With respect to the sales of the copra to the El Dorado Oil Works, it is admitted that these transactions were  not made by Sy Yoco but by Williams, without any intervention whatever on the part of Sy Yoco.  It  follows that the latter cannot by  any possibility be  liable for the  tax on said sales.  Besides, this tax has been paid by Williams, and it cannot be collected again from Sy  Yoco.  It is insisted, however, for the appellant, that the decision in  Gil Hermanos vs. Hord (10 Phil., 218), supplies authority  for collecting the tax on a sale of this kind from both the agent (or commission merchant) and the owner of the commodity which  is sold.

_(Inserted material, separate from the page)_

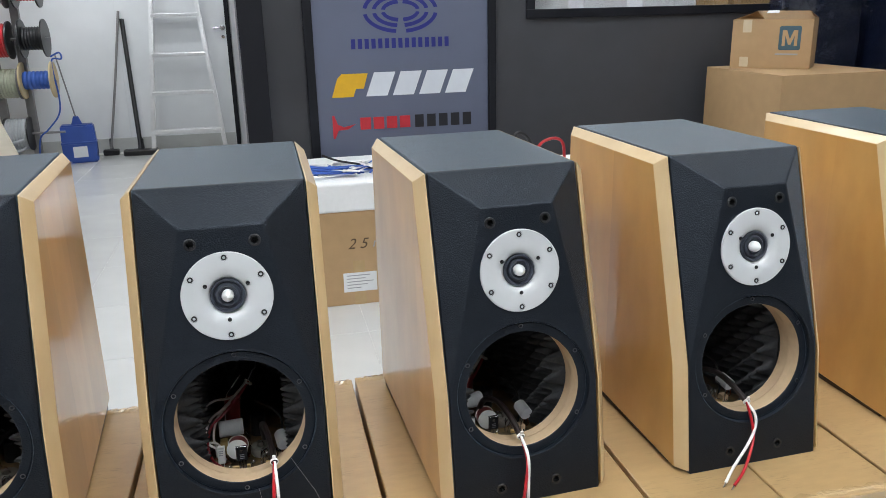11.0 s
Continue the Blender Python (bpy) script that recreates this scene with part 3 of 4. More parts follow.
def stray_thread(sp, pts):
    bm = bmesh.new()
    tube(bm, [(x, baffle_y(z) - d, z) for x, z, d in pts], 0.00022, 5, 5)
    part("stray_thread", bm, GREYINK, sp, "fine pale stray thread")


stray_thread(row[4], [(0.055, 0.098, 0.0012), (0.075, 0.062, 0.0010), (0.082, 0.050, 0.003), (0.094, 0.015, 0.0010), (0.099, 0.004, 0.0012)])
stray_thread(row[4], [(0.014, 0.066, 0.0012), (0.018, 0.040, 0.0012), (0.024, 0.004, 0.0015)])
stray_thread(row[2], [(0.080, 0.095, 0.0012), (0.060, 0.080, 0.004), (0.070, 0.050, 0.0012), (0.060, 0.020, 0.0012)])
stray_thread(row[2], [(0.085, 0.092, 0.0012), (0.082, 0.050, 0.0012), (0.088, 0.012, 0.0012)])


# ---- the room ----
WHITEWALL = material("white_wall_paint", (0.79, 0.81, 0.83), 0.6, vary=0.05, vary_scale=2, bump=0.05, bump_scale=90, stain=0.06)
DARKWALL = material("dark_grey_wall_paint", (0.054, 0.056, 0.065), 0.5, vary=0.1, vary_scale=3, bump=0.08, bump_scale=120, stain=0.1)
GREYWALL = material("mid_grey_panel", (0.24, 0.245, 0.26), 0.4, vary=0.08, vary_scale=3, stain=0.08)
BLACKFRAME = material("black_frame_paint", (0.010, 0.011, 0.016), 0.5, vary=0.2, vary_scale=6, spec=0.25)
CEIL = material("white_ceiling", (0.8, 0.8, 0.8), 0.8, vary=0.03, vary_scale=3)
TILE = material("polished_white_tile", (0.575, 0.575, 0.562), 0.24, vary=0.05, vary_scale=4, stain=0.05, stain_scale=2, per_object=0.015, coat=0.4, coat_rough=0.035)
GROUT = material("grey_grout", (0.66, 0.65, 0.62), 0.8, vary=0.2, vary_scale=30)
SKIRT = material("grey_skirting_tile", (0.52, 0.53, 0.52), 0.35, vary=0.12, vary_scale=8)
X0, X1, Y0, Y1 = -5.0, 5.2, -3.2, BACK_Y

bm = bmesh.new()
box(bm, (X0, Y0, -0.1), (X1, Y1 + 0.1, -0.0015))
floor = solid("floor", bm, GROUT, "polished white tiled floor with thin joints", "floor", kind="structure")
bm = bmesh.new()
box(bm, (X0, Y0, CEILING), (X1, Y1 + 0.1, CEILING + 0.1))
solid("ceiling", bm, CEIL, "plain white ceiling", "ceiling", kind="structure")
for name, lo, hi, mat, label in (
        ("wall_north", (X0, BACK_Y, 0), (X1, BACK_Y + 0.1, CEILING), WHITEWALL, "white painted end wall behind the ladder"),
        ("wall_west", (X0 - 0.1, Y0, 0), (X0, Y1, CEILING), WHITEWALL, "plain white wall"),
        ("wall_east", (X1, Y0, 0), (X1 + 0.1, Y1, CEILING), WHITEWALL, "plain white wall"),
        # Unseen wall behind the camera, its dark colour chosen to dim the baffles.
        ("wall_south", (X0, Y0 - 0.1, 0), (X1, Y0, CEILING), DARKWALL, "unseen wall, dark grey to keep baffle reflections low")):
    bm = bmesh.new()
    box(bm, lo, hi)
    solid(name, bm, mat, label, "wall", kind="structure")

# dark partition with the shop window
WIN = (1.47, 3.6, 1.215, 2.0)
bm = bmesh.new()
T = 0.12
PART_H = 2.12      # unseen top edge, lowered so added panels beyond reflect on the speaker tops
box(bm, (0.086, SIGN_Y, 0), (WIN[0], SIGN_Y + T, PART_H))
box(bm, (WIN[1], SIGN_Y, 0), (X1, SIGN_Y + T, PART_H))
box(bm, (WIN[0], SIGN_Y, 0), (WIN[1], SIGN_Y + T, WIN[2]))
box(bm, (WIN[0], SIGN_Y, WIN[3]), (WIN[1], SIGN_Y + T, PART_H))
solid("wall_partition", bm, DARKWALL, "dark grey painted partition wall with a window", "wall", kind="structure")
bm = bmesh.new()
box(bm, (-0.026, SIGN_Y - 0.13, 0), (0.090, SIGN_Y + T, PART_H), 0.003)
solid("door_post", bm, BLACKFRAME, "black painted post at the passage corner", "post", kind="structure")
# passage wall that runs to the white end wall, its slant fitted to the camera's view
bm = bmesh.new()
plate(bm, [(-0.034, SIGN_Y - 0.128), (-0.028, SIGN_Y - 0.128), (-0.028, SIGN_Y + T), (0.0, BACK_Y), (-0.18, BACK_Y)], PART_H)
solid("wall_passage", bm, GREYWALL, "grey panelled passage wall", "wall", kind="structure")
bm = bmesh.new()
tw = 0.045
box(bm, (WIN[0] - tw, SIGN_Y - 0.02, WIN[2] - tw), (WIN[1] + tw, SIGN_Y + 0.05, WIN[2]), 0.003)
box(bm, (WIN[0] - tw, SIGN_Y - 0.02, WIN[2]), (WIN[0], SIGN_Y + 0.05, WIN[3] + tw), 0.003)
box(bm, (WIN[1], SIGN_Y - 0.02, WIN[2]), (WIN[1] + tw, SIGN_Y + 0.05, WIN[3] + tw), 0.003)
box(bm, (WIN[0], SIGN_Y - 0.02, WIN[3]), (WIN[1], SIGN_Y + 0.05, WIN[3] + tw), 0.003)
win = solid("window_1", bm, BLACKFRAME, "black framed interior window in the partition", "window", kind="structure")
glass = bpy.data.materials.new("clear_glass")
glass.use_nodes = True
gb = glass.node_tree.nodes["Principled BSDF"]
gb.inputs["Transmission Weight"].default_value, gb.inputs["Roughness"].default_value, gb.inputs["IOR"].default_value = 1.0, 0.02, 1.45
bm = bmesh.new()
box(bm, (WIN[0], SIGN_Y + 0.01, WIN[2]), (WIN[1], SIGN_Y + 0.016, WIN[3]))
pane = part("pane", bm, glass, win, "clear glass pane")
pane.visible_shadow = False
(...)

We consider the decision cited to be of doubtful application, since the  sale  was in  fact actually there made by the commission merchant, while in the case before us the commission merchant (Sy Yoco) intervened only in the  purchase of the copra and had nothing whatever to do with the sale which alone is the subject of taxation.  In  addition to this the force of said decision  has been  impaired by the  decision of this court in the case of  Atkins,  Kroll & Co. vs. Posadas  (48  Phil.,  352), wherein we held that upon a consignment of merchandise abroad, effected  by  a commission merchant in  behalf of another, the  tax can be collected  only  once;  and it seems obvious that every consideration pertinent to the taxation of consignments of merchandise abroad is equally  applicable to domestic sales.  But in the present case it is unnecessary to declare Gil Hermanos vs. Hord, supra, overruled, since the situation here involved is distinguished from that with which that decision  is concerned by the circumstance that in the present case the commission merchant who intervened in the purchase of the  copra had nothing whatever to do with the sale, which was effected exclusively by the owner.

For the reasons stated the  judgment appealed from will be affirmed, and  it is so ordered, without express pronouncement as to costs.

Avanceña,  C.  J., Villamor, Ostrand,  Johns, Romualdez, and Villa-Real, JJ, concur.